Wage Theft: Companies Stealing Billions from Workers

Theft is an issue that universally raises concern and evokes strong emotional responses. Yet, when we think of theft, we often picture burglaries, muggings or shoplifting. However, one form of theft often goes unnoticed despite being more pervasive and costly than all others: wage theft. Even when wage theft is considered it is usually grossly underestimated, excluding multiple common practices of wage theft.

Wage theft: your boss takes your rightfully earned pay. It’s a quiet epidemic, worse than burglary, fraud, even embezzlement. The scale is shocking. An Economic Policy Institute (EPI) study estimated that workers in the United States lose $50 billion annually to wage theft. What is it? Unpaid overtime, below minimum wage pay, illegal deductions, no pay at all. Your labor, your time, stolen. Estimates show workers throughout the country lose $15 billion annually from minimum wage violations alone.

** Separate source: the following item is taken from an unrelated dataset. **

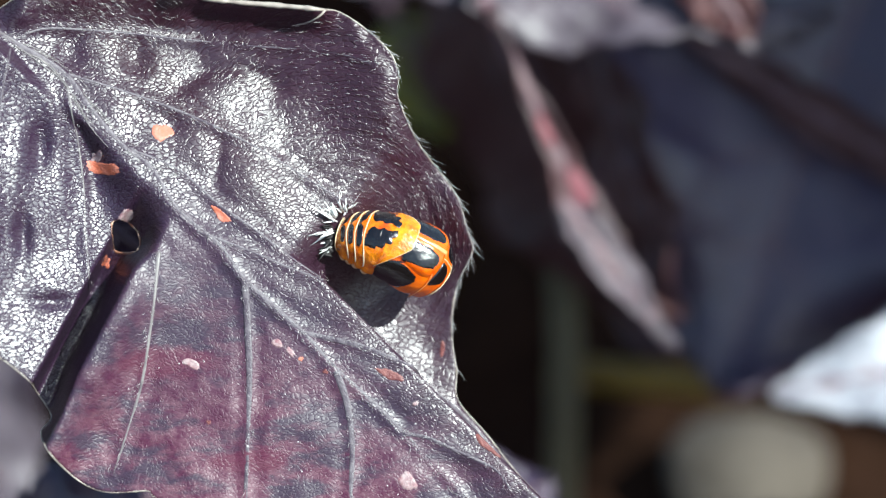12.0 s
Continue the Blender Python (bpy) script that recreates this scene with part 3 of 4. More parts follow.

Wage theft hits the hardest in low-wage industries. It’s not a few bad apples. It’s systematic, entrenched, widespread. Workers suffer. Families suffer. Communities suffer. The theft of one’s wages breeds financial instability. More pressure on social safety nets. More burden on the rest of us.

Wage theft pushes down wage standards. It feeds the monster of income inequality. It strangles economic growth. We need stronger labor standards, harsher penalties for thieves. We need protection for those brave enough to speak out.